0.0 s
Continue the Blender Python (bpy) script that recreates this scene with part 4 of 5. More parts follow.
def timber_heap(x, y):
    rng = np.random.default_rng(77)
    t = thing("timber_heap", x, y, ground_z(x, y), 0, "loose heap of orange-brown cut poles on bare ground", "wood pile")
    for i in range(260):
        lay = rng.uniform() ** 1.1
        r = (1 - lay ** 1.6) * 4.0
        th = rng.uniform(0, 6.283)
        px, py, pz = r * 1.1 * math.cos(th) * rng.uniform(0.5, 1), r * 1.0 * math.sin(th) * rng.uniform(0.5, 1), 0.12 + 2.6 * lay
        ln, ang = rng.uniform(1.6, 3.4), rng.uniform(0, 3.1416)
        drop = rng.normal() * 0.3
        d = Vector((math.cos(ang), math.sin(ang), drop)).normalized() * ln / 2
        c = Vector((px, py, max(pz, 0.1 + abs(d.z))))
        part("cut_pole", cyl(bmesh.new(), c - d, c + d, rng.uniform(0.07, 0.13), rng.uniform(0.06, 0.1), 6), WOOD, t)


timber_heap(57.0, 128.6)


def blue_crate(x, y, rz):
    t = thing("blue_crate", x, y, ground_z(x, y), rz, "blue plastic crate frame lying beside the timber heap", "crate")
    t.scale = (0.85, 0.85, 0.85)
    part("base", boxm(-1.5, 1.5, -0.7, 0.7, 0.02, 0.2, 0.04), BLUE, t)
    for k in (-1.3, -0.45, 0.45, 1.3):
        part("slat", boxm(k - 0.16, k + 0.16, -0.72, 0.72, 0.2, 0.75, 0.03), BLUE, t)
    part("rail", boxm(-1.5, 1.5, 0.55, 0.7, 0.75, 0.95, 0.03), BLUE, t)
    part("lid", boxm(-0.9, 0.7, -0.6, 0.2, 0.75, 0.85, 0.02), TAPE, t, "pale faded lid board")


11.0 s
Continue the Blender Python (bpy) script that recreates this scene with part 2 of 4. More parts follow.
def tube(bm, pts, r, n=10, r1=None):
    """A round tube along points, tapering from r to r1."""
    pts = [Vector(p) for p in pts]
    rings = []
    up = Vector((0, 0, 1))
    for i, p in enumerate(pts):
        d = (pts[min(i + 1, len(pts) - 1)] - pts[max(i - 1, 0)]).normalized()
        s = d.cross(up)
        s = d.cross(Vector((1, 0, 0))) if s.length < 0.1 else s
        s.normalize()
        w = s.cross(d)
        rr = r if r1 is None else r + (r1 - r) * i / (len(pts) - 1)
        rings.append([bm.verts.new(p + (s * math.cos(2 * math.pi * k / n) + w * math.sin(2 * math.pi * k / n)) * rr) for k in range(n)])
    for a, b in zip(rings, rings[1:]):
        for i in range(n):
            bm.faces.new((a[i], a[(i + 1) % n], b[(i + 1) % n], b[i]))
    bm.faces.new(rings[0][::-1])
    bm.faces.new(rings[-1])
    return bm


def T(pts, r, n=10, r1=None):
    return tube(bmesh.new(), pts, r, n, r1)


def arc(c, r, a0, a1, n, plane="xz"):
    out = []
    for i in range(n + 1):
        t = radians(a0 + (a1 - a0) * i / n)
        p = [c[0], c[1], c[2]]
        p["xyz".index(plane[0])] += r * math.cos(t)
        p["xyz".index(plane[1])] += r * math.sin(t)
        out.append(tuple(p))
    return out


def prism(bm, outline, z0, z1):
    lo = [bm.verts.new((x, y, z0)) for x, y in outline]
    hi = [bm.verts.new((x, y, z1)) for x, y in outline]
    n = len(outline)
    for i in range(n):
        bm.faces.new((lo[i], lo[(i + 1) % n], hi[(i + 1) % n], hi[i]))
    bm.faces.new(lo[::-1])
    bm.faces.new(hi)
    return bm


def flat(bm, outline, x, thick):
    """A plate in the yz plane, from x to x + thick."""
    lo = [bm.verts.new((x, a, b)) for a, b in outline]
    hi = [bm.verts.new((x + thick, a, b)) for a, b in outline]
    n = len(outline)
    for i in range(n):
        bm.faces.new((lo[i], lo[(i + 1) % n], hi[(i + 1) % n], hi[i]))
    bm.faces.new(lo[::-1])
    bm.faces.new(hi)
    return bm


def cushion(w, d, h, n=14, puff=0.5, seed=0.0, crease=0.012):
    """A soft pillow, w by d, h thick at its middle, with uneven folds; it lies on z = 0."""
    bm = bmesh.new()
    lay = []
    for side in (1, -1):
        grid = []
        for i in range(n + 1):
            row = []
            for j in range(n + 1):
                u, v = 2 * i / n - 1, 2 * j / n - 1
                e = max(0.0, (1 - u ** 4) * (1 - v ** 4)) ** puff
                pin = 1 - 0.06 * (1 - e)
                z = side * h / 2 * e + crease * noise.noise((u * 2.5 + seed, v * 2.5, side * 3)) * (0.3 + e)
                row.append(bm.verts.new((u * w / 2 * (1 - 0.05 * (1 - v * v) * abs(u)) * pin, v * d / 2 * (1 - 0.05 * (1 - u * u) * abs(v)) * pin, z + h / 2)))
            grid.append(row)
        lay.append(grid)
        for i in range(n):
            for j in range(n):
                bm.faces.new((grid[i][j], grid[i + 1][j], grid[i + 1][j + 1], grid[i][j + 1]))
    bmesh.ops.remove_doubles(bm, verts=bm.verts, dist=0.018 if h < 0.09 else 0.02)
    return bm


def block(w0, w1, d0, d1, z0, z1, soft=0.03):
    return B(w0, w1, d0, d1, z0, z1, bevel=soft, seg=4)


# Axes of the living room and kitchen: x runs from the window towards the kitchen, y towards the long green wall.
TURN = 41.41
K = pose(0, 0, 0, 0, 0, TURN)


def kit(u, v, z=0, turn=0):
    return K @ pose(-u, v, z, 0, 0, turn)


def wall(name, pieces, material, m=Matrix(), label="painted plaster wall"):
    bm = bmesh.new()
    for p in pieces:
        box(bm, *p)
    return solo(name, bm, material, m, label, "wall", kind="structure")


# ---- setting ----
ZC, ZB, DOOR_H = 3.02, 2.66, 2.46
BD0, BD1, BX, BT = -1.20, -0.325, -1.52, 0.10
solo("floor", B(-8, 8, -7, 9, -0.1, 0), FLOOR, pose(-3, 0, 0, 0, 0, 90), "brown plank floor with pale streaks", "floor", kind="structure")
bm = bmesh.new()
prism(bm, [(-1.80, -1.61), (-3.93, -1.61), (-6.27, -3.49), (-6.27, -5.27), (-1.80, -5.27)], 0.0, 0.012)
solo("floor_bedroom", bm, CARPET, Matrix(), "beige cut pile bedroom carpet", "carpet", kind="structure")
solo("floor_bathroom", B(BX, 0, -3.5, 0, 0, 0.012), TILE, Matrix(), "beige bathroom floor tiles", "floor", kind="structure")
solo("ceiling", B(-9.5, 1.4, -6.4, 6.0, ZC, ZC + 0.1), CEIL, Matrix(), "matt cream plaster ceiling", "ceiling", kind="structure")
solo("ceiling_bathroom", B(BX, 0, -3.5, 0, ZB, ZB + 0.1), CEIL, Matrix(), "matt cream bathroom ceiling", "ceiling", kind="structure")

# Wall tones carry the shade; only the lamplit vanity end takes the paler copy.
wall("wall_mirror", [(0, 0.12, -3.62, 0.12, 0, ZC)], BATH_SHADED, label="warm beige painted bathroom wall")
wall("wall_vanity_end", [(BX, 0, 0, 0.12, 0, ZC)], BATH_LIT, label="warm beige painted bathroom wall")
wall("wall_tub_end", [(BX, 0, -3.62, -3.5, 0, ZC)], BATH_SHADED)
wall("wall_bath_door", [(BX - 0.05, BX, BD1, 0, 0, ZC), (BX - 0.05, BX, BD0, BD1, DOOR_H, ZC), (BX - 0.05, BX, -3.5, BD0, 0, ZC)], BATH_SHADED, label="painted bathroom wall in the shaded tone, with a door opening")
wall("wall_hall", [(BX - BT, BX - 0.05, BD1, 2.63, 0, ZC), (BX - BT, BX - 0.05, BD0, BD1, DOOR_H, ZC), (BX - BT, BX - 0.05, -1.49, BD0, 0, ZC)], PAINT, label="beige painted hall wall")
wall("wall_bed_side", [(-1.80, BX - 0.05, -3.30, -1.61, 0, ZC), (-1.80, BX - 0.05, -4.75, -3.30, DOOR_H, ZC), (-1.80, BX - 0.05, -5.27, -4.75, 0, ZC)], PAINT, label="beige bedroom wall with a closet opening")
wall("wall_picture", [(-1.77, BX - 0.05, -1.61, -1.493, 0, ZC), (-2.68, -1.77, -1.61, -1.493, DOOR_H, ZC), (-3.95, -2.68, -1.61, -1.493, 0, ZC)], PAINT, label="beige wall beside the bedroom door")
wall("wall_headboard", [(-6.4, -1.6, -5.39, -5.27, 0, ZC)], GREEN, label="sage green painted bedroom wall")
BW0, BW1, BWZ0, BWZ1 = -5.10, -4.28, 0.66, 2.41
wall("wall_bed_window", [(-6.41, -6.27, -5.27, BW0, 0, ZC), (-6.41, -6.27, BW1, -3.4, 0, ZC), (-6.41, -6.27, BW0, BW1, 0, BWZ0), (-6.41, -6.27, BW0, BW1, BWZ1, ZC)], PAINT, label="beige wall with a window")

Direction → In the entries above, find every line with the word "this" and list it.

Full answer →
Continue the Blender Python (bpy) script that recreates this scene with part 4 of 5. More parts follow.
Continue the Blender Python (bpy) script that recreates this scene with part 2 of 4. More parts follow.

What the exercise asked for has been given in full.